• DATA SHOWN
──────────

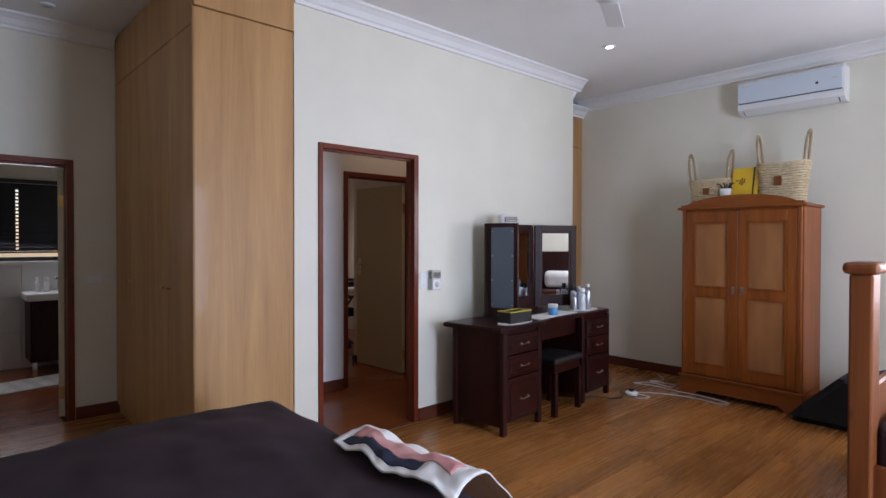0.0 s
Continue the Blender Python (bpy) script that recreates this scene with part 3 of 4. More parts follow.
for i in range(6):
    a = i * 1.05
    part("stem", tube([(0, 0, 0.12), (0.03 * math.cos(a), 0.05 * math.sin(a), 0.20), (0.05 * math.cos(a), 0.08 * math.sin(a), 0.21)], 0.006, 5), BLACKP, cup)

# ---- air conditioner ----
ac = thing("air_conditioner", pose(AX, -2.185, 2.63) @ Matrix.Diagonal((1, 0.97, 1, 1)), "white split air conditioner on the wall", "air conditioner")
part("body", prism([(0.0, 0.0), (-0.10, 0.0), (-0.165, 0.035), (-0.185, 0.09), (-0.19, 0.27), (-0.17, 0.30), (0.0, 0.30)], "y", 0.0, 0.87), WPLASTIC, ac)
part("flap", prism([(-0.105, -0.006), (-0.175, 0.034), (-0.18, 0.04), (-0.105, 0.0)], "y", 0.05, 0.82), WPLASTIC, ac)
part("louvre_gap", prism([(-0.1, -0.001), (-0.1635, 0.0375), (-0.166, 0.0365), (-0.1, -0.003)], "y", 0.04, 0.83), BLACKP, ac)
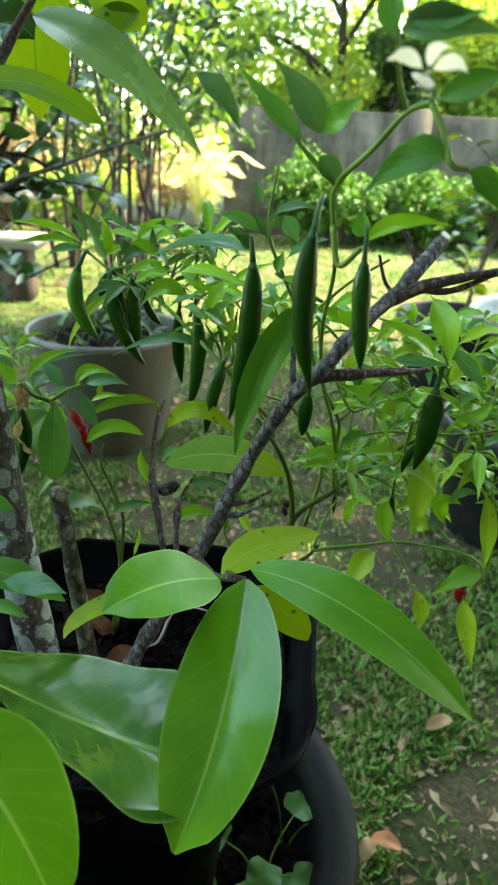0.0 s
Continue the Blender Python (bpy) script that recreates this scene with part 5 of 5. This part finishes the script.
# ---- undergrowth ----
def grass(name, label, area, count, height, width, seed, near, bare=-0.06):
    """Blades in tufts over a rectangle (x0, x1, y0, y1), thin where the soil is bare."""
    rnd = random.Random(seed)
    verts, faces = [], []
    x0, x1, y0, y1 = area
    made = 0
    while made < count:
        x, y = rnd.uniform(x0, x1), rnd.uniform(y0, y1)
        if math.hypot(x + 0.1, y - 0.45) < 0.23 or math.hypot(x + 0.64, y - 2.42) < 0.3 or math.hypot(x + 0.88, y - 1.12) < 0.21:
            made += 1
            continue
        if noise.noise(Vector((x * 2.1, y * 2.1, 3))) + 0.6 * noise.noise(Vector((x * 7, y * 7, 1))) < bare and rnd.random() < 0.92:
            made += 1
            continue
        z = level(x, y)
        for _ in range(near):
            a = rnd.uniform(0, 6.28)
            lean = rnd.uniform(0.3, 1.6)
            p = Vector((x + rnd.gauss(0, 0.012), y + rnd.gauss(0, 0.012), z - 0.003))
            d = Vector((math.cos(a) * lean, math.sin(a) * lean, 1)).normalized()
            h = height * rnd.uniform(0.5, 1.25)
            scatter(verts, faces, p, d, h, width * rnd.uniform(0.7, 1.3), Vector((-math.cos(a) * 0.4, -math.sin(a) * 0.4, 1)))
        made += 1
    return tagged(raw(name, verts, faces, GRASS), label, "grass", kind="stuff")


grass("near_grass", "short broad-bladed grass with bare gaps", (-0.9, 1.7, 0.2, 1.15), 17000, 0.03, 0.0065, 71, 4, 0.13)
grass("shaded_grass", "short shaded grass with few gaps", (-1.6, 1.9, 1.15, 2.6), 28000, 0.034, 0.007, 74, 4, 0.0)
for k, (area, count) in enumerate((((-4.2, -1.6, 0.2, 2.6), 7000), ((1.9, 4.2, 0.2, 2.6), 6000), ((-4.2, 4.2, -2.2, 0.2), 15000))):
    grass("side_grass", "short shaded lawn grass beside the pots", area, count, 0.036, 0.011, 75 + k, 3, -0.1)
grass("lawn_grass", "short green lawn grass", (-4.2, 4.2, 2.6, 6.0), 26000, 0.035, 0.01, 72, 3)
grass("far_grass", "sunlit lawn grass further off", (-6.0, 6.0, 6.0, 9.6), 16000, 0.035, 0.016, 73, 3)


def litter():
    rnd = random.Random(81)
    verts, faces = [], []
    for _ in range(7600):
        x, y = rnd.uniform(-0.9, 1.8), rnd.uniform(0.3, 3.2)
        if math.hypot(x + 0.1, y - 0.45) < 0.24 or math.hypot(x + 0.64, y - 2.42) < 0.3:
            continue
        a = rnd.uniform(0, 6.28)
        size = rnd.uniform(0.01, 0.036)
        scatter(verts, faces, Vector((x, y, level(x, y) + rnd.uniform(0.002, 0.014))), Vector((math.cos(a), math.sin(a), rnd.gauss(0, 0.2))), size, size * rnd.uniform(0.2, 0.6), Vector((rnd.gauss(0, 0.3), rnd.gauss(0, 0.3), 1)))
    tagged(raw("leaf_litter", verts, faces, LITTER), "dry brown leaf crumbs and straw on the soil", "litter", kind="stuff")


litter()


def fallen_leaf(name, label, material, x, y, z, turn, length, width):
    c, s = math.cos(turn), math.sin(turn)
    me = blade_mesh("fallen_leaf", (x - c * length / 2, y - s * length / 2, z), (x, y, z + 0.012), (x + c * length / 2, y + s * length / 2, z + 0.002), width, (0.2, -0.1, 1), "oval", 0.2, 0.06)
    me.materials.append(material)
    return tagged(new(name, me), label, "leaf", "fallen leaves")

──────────

• SET PROBLEM
Please quote the lines of the material, beginning with the first and ending with the one that contains "5), BLACKP, cup)", exactly as written and without any pictures.

• SOLUTION TO THIS EXERCISE
0.0 s
Continue the Blender Python (bpy) script that recreates this scene with part 3 of 4. More parts follow.
for i in range(6):
    a = i * 1.05
    part("stem", tube([(0, 0, 0.12), (0.03 * math.cos(a), 0.05 * math.sin(a), 0.20), (0.05 * math.cos(a), 0.08 * math.sin(a), 0.21)], 0.006, 5), BLACKP, cup)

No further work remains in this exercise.